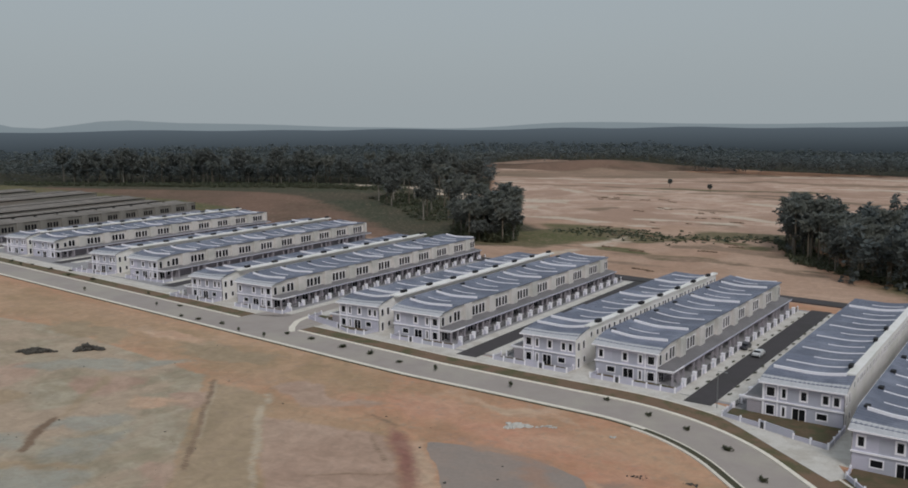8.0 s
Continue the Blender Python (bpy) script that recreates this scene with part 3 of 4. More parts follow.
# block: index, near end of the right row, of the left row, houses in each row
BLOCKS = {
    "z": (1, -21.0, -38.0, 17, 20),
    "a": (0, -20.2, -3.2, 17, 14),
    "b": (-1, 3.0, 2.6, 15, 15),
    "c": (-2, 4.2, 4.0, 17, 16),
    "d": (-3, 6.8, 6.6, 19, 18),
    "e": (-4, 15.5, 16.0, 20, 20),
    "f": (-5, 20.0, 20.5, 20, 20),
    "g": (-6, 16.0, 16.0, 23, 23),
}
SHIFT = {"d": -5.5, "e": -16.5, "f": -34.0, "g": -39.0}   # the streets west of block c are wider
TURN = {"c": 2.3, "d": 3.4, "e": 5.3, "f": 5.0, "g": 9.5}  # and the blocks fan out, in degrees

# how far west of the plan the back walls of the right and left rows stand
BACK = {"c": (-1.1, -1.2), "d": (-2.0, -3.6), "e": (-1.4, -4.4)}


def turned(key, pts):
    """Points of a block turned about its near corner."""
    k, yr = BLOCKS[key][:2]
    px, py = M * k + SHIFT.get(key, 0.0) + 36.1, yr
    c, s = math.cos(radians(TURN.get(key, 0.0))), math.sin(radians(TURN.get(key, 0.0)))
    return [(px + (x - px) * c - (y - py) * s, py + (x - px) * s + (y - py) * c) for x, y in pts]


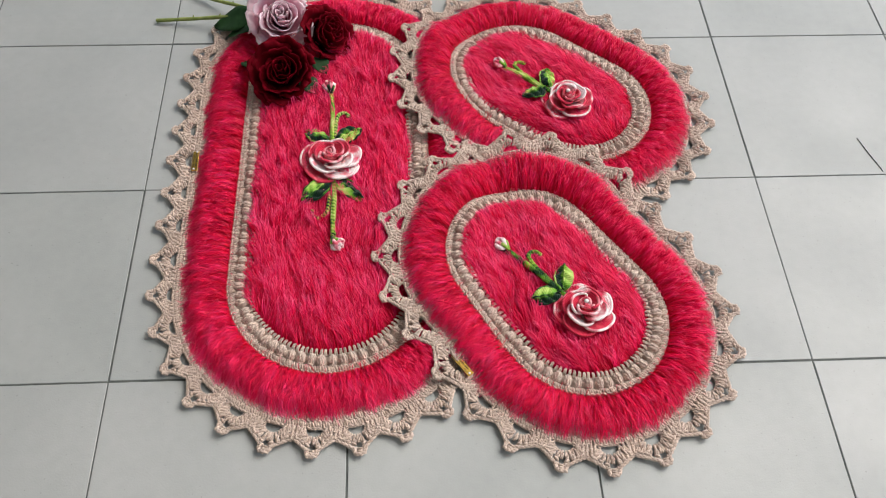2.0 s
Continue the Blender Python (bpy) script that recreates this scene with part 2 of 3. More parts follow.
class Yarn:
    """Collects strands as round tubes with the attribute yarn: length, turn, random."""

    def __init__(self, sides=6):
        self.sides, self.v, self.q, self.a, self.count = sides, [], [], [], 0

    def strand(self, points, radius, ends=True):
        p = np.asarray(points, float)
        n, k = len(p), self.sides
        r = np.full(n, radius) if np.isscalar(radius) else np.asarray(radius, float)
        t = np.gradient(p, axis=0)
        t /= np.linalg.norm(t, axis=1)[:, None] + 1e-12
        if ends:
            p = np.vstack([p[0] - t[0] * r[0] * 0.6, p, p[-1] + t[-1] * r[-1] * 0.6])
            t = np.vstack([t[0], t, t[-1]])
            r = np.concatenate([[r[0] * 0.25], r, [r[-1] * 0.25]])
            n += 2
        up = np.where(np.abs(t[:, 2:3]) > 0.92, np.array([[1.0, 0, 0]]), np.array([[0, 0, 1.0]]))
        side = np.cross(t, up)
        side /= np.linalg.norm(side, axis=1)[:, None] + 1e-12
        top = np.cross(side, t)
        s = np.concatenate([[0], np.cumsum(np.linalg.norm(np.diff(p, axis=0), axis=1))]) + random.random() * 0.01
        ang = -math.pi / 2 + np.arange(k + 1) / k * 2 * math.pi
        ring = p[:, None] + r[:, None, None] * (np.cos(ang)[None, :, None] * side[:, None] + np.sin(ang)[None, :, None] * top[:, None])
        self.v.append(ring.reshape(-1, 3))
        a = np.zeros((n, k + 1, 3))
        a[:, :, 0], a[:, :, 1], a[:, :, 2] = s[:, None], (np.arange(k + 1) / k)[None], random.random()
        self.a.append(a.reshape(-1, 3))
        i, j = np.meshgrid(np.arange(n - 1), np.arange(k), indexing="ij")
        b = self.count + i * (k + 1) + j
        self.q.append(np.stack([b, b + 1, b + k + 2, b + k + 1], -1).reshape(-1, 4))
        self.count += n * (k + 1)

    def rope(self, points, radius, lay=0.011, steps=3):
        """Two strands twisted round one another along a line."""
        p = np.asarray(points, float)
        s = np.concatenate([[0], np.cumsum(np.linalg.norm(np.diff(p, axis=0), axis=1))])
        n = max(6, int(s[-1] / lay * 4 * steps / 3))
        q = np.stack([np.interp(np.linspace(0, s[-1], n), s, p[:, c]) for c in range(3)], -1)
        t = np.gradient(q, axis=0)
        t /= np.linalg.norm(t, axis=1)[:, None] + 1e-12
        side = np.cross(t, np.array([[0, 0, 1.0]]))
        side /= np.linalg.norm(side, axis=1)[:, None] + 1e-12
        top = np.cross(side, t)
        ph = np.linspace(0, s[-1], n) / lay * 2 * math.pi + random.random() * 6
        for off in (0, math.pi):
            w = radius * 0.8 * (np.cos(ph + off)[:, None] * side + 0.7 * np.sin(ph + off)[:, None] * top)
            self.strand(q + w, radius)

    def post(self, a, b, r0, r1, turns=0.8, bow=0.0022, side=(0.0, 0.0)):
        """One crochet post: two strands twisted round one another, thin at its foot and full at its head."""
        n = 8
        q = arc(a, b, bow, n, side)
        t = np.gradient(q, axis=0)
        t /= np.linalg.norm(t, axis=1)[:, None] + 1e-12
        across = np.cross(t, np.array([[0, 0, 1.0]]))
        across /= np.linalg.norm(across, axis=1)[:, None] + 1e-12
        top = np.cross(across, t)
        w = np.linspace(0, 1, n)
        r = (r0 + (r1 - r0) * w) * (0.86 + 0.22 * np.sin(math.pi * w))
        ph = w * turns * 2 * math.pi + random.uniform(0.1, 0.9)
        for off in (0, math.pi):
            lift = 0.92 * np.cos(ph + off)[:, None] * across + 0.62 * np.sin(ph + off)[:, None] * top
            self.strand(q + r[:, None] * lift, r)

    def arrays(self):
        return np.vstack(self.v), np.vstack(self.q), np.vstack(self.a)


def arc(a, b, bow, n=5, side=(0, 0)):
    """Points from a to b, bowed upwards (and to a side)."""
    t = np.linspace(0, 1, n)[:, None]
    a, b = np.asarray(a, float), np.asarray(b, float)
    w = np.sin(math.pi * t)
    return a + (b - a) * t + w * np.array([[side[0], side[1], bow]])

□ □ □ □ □

### TASK
The lines above form a set of records; determine how many of them contain the string "parts" and give that number alone.

### EXPECTED OUTPUT
2